In an appearance Monday at a gathering at the U.N. to promote religious tolerance, President Donald Trump harkened to the founding of the United States in declaring his support for freedom of worship around the world.

Then he pledged some serious money toward helping promote religious liberty and preserve religious sites worldwide.

“The United States is founded on the principle that our rights do not come from government, they come from God,” Trump said, according to the New York Post. “This immortal truth is proclaimed in our Declaration of Independence and enshrined in our First Amendment to our Constitution, Bill of Rights.

“Our Founders understood that no right is more fundamental to a peaceful, prosperous and virtuous society than the right to follow one’s religious convictions. Regrettably, religious freedom enjoyed by American citizens is rare in the world.”

“Approximately 80 percent of the world population live in countries where religious liberties are threatened, restricted or even banned,” Trump said. “When I heard that number I said, ‘Please go back and check because it can’t possibly be correct.’ Sadly it was: 80 percent.’

“As we speak, Jews, Christians, Muslims, Buddhists, Hindus, Sikhs, many other people of faith are being jailed, sanctioned, tortured and even murdered even at the hands of their own government simply for expressing their deeply held religious beliefs,” he said.

The president used the speech to announce the United States would establish a fund of $25 million to promote religious freedom and protect religious relics and sites from attack.

Naturally, liberals were going to howl about the speech. Trump’s words had barely been spoken before the backlash began, with many on the left claiming Trump was hypocritical because of his attempts to halt immigration from countries with histories of terrorism — a move widely mischaracterized as a “Muslim ban.”

And it wasn’t just on Twitter or other social media outlets, which were full of the usual ignorant screeching. USA Today’s editors had no problem headlining critics who “scoff at his record at home.”

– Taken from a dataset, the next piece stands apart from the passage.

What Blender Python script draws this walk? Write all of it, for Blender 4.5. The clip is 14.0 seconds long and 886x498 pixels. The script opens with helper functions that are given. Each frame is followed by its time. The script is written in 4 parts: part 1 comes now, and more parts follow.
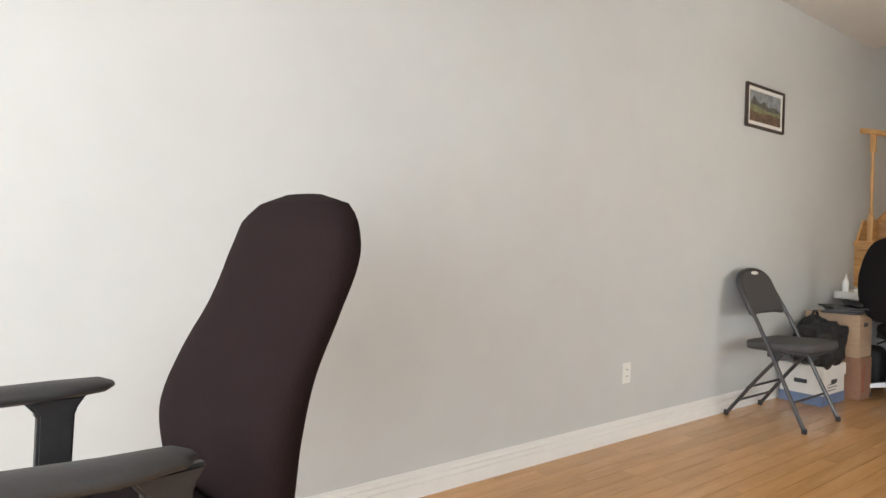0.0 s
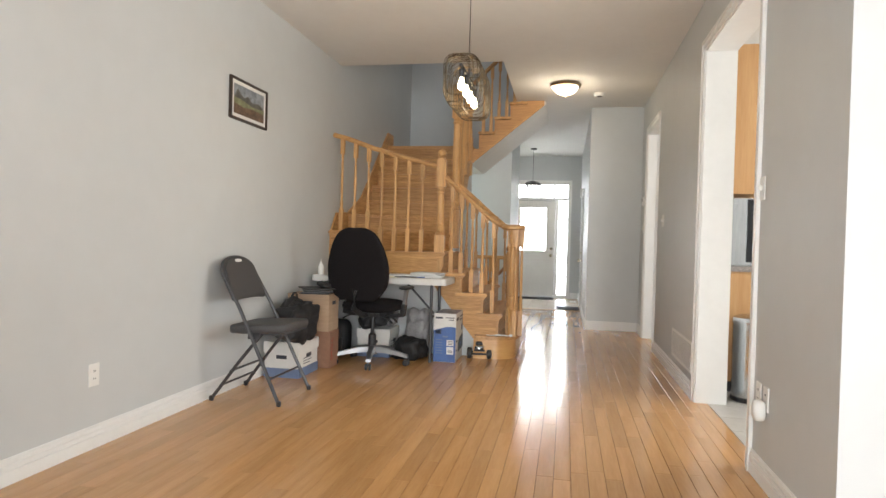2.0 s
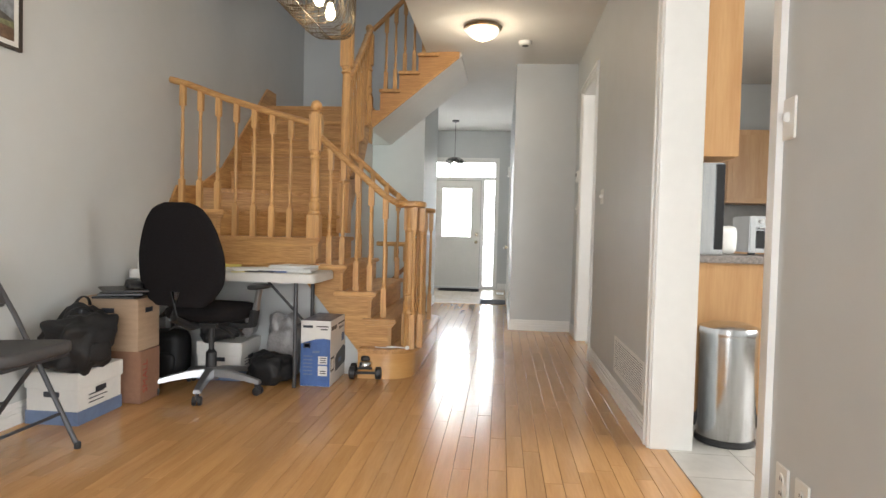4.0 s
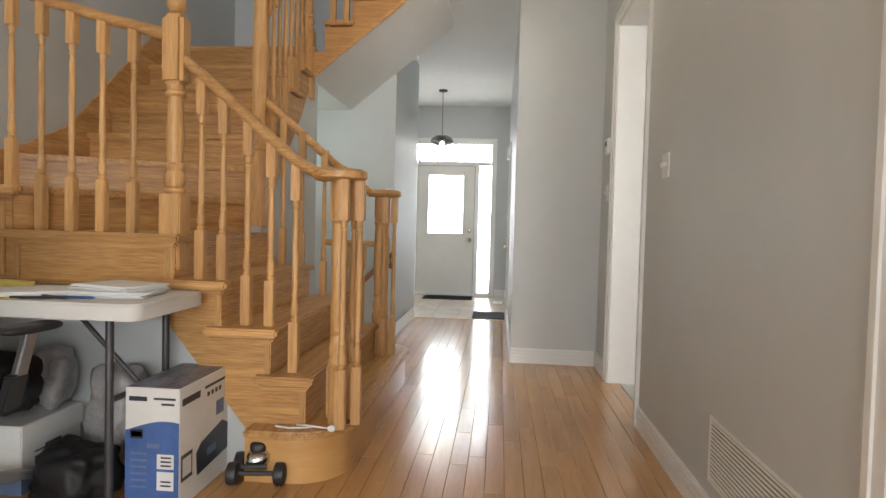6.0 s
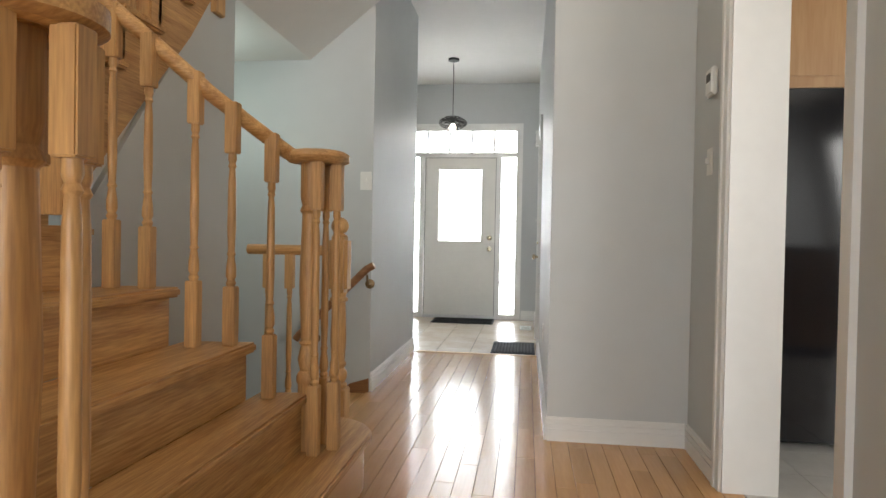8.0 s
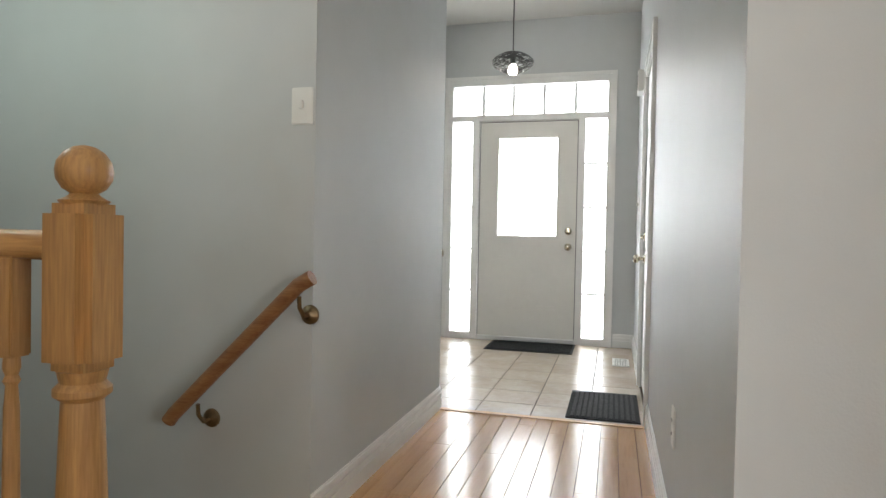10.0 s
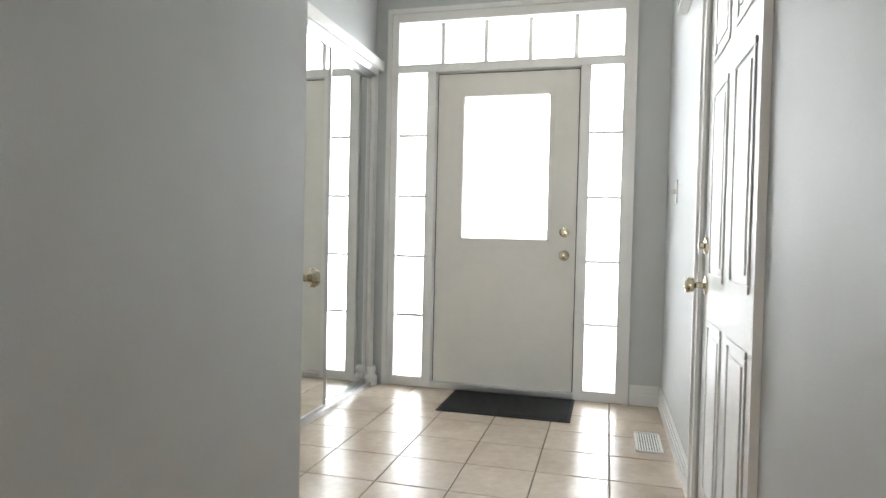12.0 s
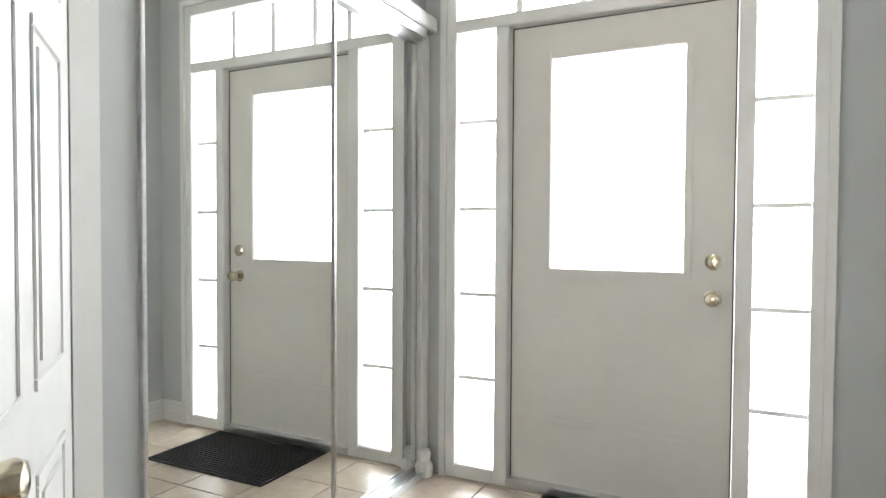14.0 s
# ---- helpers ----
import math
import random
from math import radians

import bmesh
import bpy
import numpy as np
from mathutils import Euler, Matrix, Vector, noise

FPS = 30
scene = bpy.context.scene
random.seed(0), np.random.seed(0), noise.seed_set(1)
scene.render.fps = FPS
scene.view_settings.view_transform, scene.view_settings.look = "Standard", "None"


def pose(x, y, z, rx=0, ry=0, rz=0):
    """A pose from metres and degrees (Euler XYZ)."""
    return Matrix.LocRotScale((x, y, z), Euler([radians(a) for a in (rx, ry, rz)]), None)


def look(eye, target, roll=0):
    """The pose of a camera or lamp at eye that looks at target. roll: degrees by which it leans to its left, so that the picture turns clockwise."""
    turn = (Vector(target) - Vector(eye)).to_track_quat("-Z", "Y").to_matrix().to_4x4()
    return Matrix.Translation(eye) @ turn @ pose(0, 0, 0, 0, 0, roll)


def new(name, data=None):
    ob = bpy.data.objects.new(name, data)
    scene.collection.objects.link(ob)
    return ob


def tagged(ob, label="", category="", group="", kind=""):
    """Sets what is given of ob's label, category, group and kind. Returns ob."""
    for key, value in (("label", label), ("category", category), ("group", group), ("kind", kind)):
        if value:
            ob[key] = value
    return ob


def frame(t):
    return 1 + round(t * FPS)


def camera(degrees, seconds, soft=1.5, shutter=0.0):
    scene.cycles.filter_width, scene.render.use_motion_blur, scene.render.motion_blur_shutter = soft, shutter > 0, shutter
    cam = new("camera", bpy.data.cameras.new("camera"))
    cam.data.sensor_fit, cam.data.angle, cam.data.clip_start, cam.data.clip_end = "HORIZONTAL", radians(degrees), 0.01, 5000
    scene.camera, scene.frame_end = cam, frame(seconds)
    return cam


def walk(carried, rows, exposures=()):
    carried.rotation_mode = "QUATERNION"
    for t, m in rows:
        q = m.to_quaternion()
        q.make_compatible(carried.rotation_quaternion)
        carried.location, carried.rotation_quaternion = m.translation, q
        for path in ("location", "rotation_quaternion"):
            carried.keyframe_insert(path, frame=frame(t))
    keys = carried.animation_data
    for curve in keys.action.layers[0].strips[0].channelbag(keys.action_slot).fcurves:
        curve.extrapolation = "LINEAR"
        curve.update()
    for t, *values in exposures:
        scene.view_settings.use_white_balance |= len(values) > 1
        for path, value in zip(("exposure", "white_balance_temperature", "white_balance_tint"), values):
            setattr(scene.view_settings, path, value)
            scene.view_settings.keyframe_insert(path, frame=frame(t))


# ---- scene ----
cam = camera(70.5, 14.0)
PATH = [
    (0, (-0.367, 0.122, 1.121), (0.847, 1.711, 1.095), 1.4),
    (0.4, (-0.311, 0.097, 1.134), (1.152, 1.46, 1.106), 1.5),
    (0.5, (-0.323, 0.087, 1.134), (1.194, 1.391, 1.109), 1.4),
    (0.6, (-0.334, 0.084, 1.133), (1.231, 1.329, 1.106), 1.7),
    (1, (-0.294, 0.047, 1.14), (1.429, 1.063, 1.113), 1.6),
    (1.5, (-0.259, 0.006, 1.137), (1.619, 0.692, 1.113), 1.6),
    (2, (-0.17, -0.054, 1.133), (1.793, 0.33, 1.107), 1.6),
    (2.3, (-0.02, -0.11, 1.129), (1.959, 0.181, 1.1), 1.6),
    (2.5, (0.105, -0.115, 1.109), (2.088, 0.14, 1.081), 1.4),
    (3, (0.476, -0.14, 1.098), (2.462, 0.091, 1.058), 1.6),
    (3.2, (0.645, -0.16, 1.109), (2.635, 0.041, 1.063), 1.7),
    (5.3, (2.686, -0.253, 1.075), (4.677, -0.073, 1.007), 1.4),
    (5.5, (2.892, -0.247, 1.07), (4.883, -0.07, 1.005), 1.4),
    (6, (3.385, -0.227, 1.076), (5.376, -0.048, 1.006), 1.5),
    (6.5, (3.84, -0.199, 1.07), (5.828, 0.002, 0.998), 1.5),
    (7, (4.289, -0.197, 1.061), (6.278, -0.005, 0.988), 1.5),
    (7.2, (4.48, -0.201, 1.057), (6.469, -0.003, 0.988), 1.5),
    (9.3, (6.671, -0.237, 0.898), (8.62, 0.212, 0.883), 0.7),
    (9.5, (6.907, -0.198, 0.927), (8.848, 0.283, 0.897), 0.9),
    (10, (7.392, -0.152, 0.957), (9.321, 0.373, 0.918), 1.1),
    (10.5, (7.871, -0.127, 0.963), (9.794, 0.424, 0.926), 1.0),
    (11, (8.342, -0.072, 0.971), (10.26, 0.496, 0.932), 1.2),
    (11.5, (8.809, -0.042, 0.981), (10.738, 0.486, 0.937), 1.2),
    (12, (9.251, -0.006, 0.996), (11.185, 0.5, 0.951), 1.3),
    (12.5, (9.693, 0.008, 1.001), (11.636, 0.483, 0.959), 1.3),
    (13, (10.071, -0.002, 1.032), (11.981, 0.587, 0.99), 1.1),
    (13.5, (10.354, 0.044, 1.094), (12.24, 0.708, 1.041), 1.0),
    (14, (10.557, 0.108, 1.141), (12.346, 0.999, 1.085), 0.3),
]
walk(cam, [(t, look(eye, target, roll)) for t, eye, target, roll in PATH], [(0, 0.0), (1, 0.05), (3, 0.1), (11, 0.08), (12, 0.14), (13, 0.22), (14, 0.22)])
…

But Trump’s measure was eventually deemed acceptable by the U.S. Supreme Court, which ruled — correctly — that it was not, and never had been, a ban on religion. It was a ban on citizens from nations where the possibility of terroristic violence was far higher than in other countries.

As Chief Justice John Roberts wrote in the ruling affirming Trump’s ban, according to Courthouse News, the prohibition covered only 8 percent of the world’s Muslim population, and it covered nations that the Obama administration had also considered to be terrorist threats.